Work required :: Exactly and only the lines from the one containing "Continue the Blender" through the one containing "b.box(-0.25, 0.25, -1.0, 1.0, 0.48, 0.72)" are to be repeated, both ends included.

══ Given information

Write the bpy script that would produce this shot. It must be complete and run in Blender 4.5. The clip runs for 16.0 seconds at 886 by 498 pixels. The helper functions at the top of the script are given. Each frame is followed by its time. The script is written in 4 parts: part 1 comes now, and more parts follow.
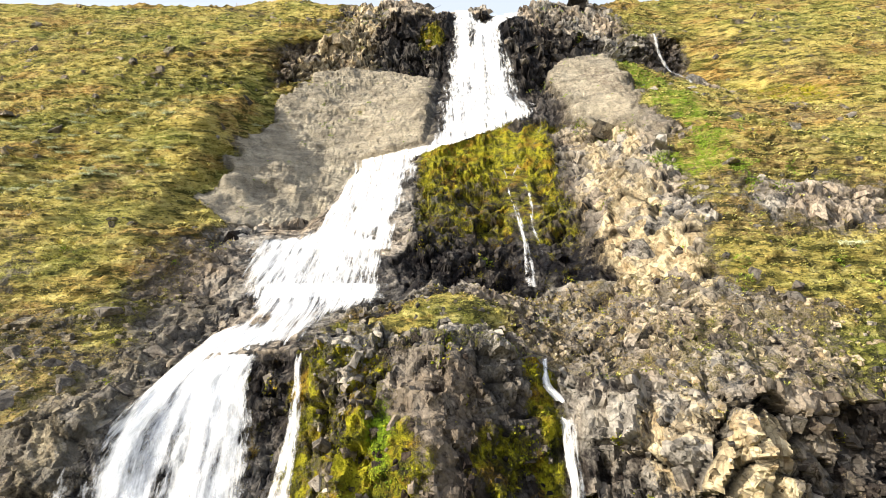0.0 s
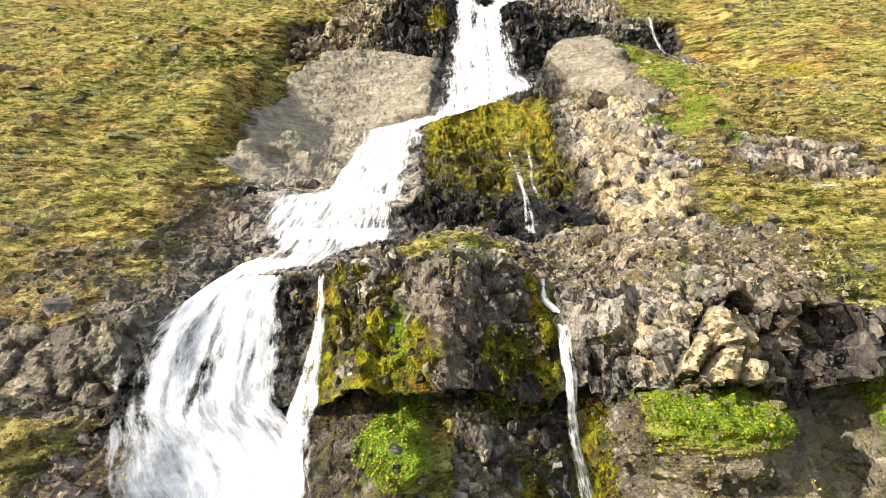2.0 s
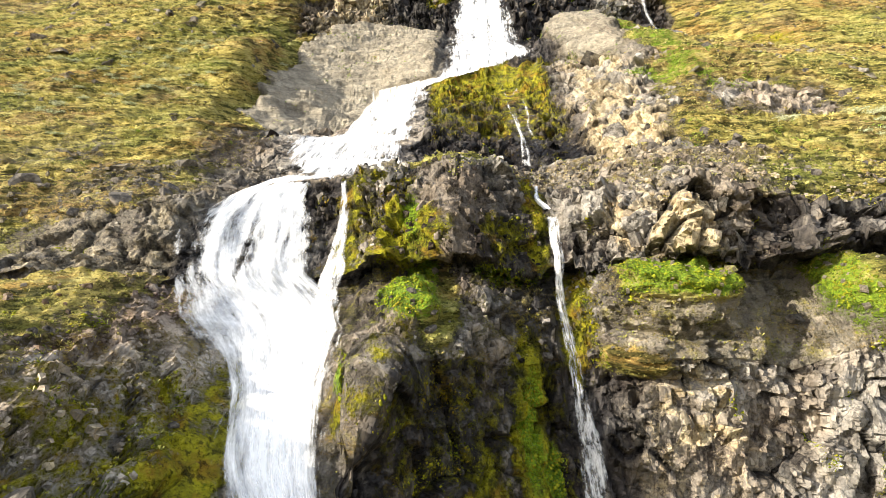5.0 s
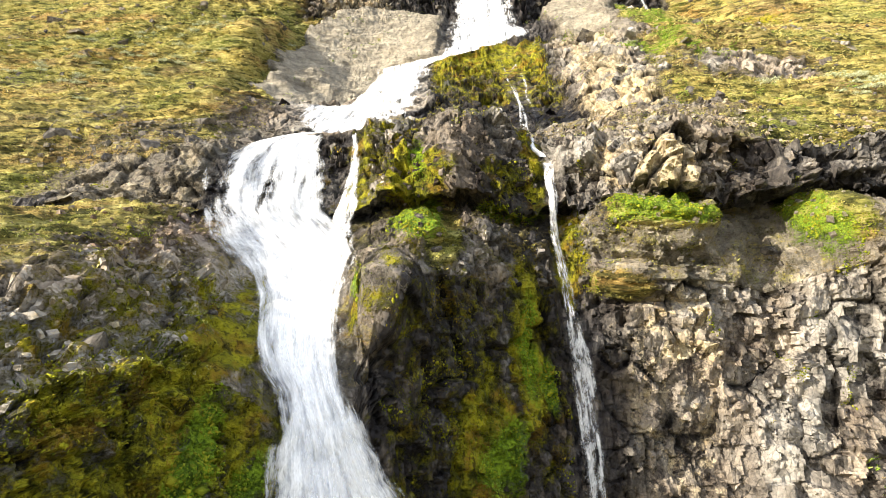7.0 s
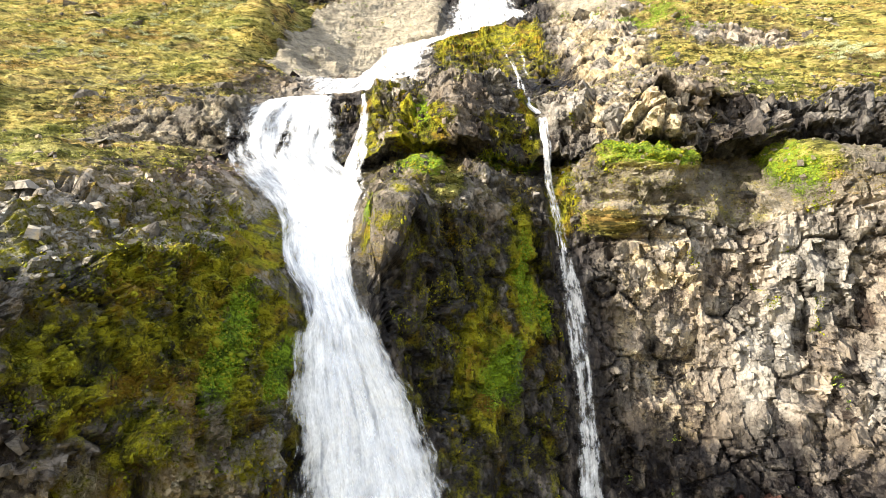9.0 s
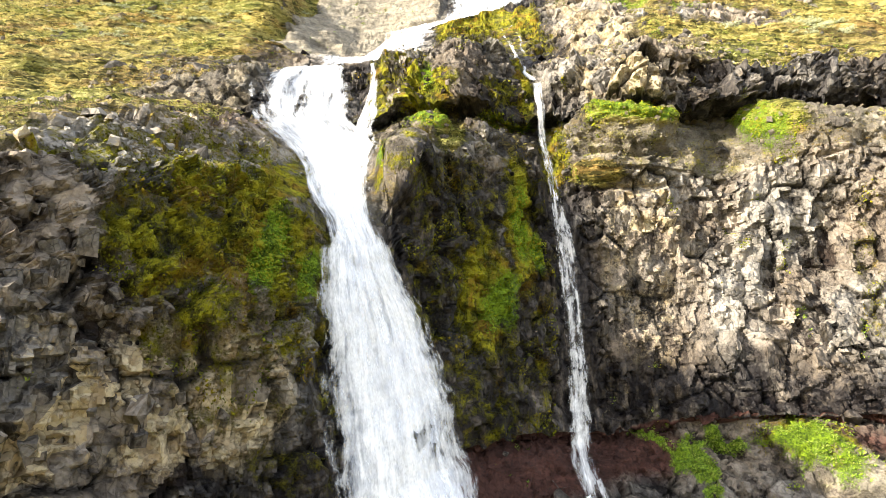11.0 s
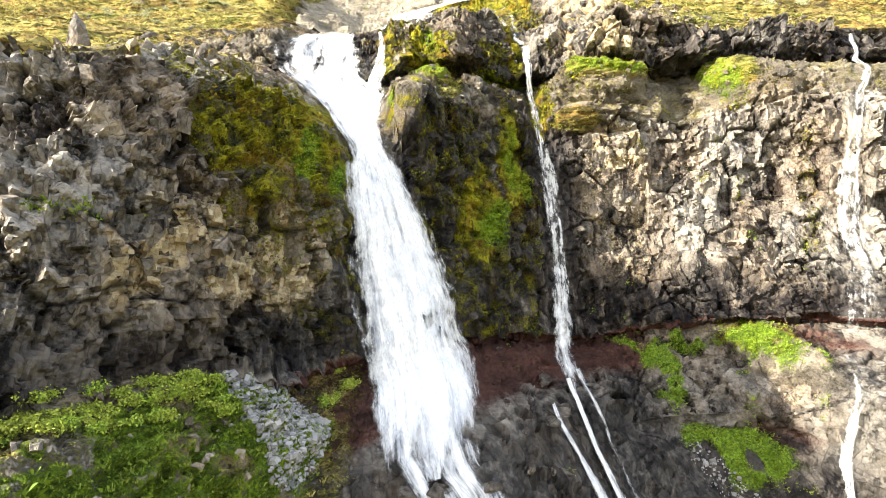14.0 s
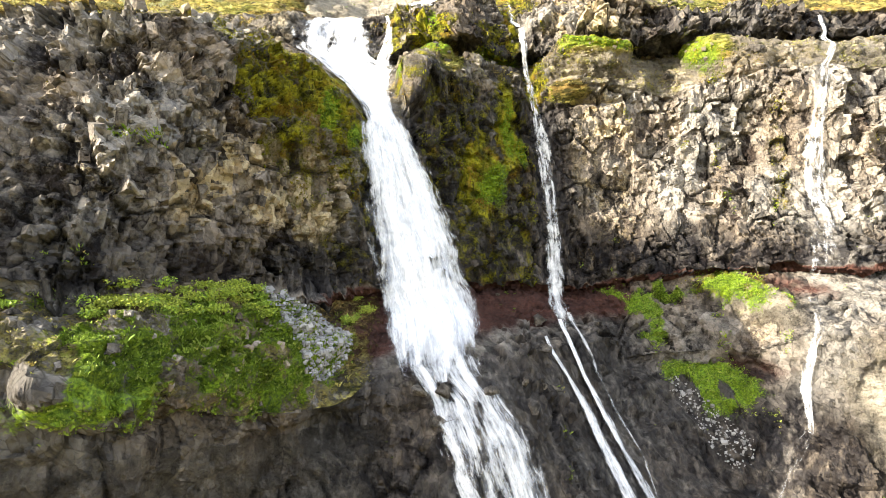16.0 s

════
══ Given information

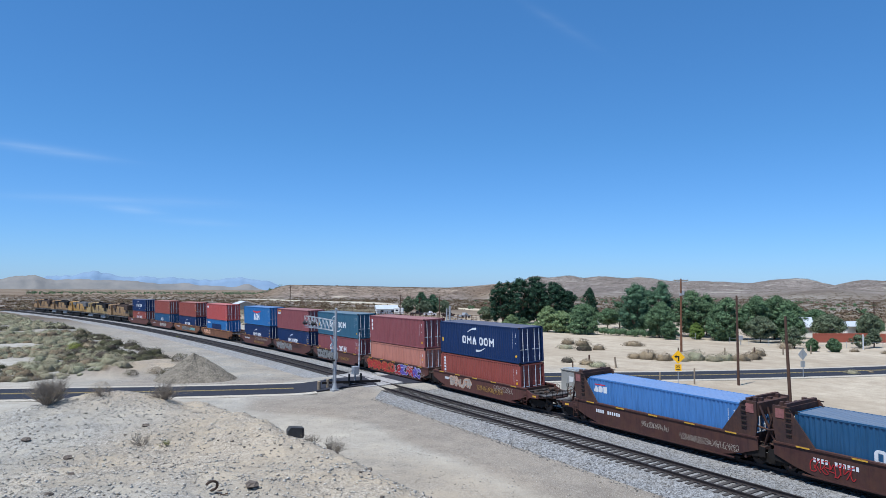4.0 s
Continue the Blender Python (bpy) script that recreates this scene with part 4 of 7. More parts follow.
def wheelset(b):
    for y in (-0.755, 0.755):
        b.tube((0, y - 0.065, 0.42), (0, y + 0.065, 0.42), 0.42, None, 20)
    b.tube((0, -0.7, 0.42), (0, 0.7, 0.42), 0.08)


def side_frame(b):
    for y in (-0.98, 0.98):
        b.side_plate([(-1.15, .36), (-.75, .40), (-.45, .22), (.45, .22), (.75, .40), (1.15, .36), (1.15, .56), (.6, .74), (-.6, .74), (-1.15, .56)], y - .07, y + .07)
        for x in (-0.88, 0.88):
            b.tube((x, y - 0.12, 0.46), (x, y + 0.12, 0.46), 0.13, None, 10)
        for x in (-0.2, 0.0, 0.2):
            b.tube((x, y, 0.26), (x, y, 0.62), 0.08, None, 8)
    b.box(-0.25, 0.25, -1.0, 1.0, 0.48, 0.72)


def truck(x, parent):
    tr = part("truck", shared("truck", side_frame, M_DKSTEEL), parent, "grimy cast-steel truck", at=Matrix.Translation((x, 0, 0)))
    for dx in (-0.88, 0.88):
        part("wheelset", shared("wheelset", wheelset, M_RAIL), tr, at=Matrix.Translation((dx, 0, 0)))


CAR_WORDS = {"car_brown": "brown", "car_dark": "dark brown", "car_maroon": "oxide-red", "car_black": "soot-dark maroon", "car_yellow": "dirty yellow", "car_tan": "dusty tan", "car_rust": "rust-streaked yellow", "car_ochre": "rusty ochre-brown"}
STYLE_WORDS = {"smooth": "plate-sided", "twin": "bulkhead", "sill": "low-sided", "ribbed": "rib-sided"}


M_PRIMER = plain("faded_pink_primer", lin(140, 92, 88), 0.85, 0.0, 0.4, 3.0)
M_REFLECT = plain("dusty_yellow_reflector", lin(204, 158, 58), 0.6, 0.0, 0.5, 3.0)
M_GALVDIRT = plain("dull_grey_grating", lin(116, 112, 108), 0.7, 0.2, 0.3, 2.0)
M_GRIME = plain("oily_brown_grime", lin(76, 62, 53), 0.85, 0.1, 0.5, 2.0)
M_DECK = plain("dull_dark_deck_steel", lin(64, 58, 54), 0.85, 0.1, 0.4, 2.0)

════

Response ::
Continue the Blender Python (bpy) script that recreates this scene with part 4 of 7. More parts follow.
def wheelset(b):
    for y in (-0.755, 0.755):
        b.tube((0, y - 0.065, 0.42), (0, y + 0.065, 0.42), 0.42, None, 20)
    b.tube((0, -0.7, 0.42), (0, 0.7, 0.42), 0.08)


def side_frame(b):
    for y in (-0.98, 0.98):
        b.side_plate([(-1.15, .36), (-.75, .40), (-.45, .22), (.45, .22), (.75, .40), (1.15, .36), (1.15, .56), (.6, .74), (-.6, .74), (-1.15, .56)], y - .07, y + .07)
        for x in (-0.88, 0.88):
            b.tube((x, y - 0.12, 0.46), (x, y + 0.12, 0.46), 0.13, None, 10)
        for x in (-0.2, 0.0, 0.2):
            b.tube((x, y, 0.26), (x, y, 0.62), 0.08, None, 8)
    b.box(-0.25, 0.25, -1.0, 1.0, 0.48, 0.72)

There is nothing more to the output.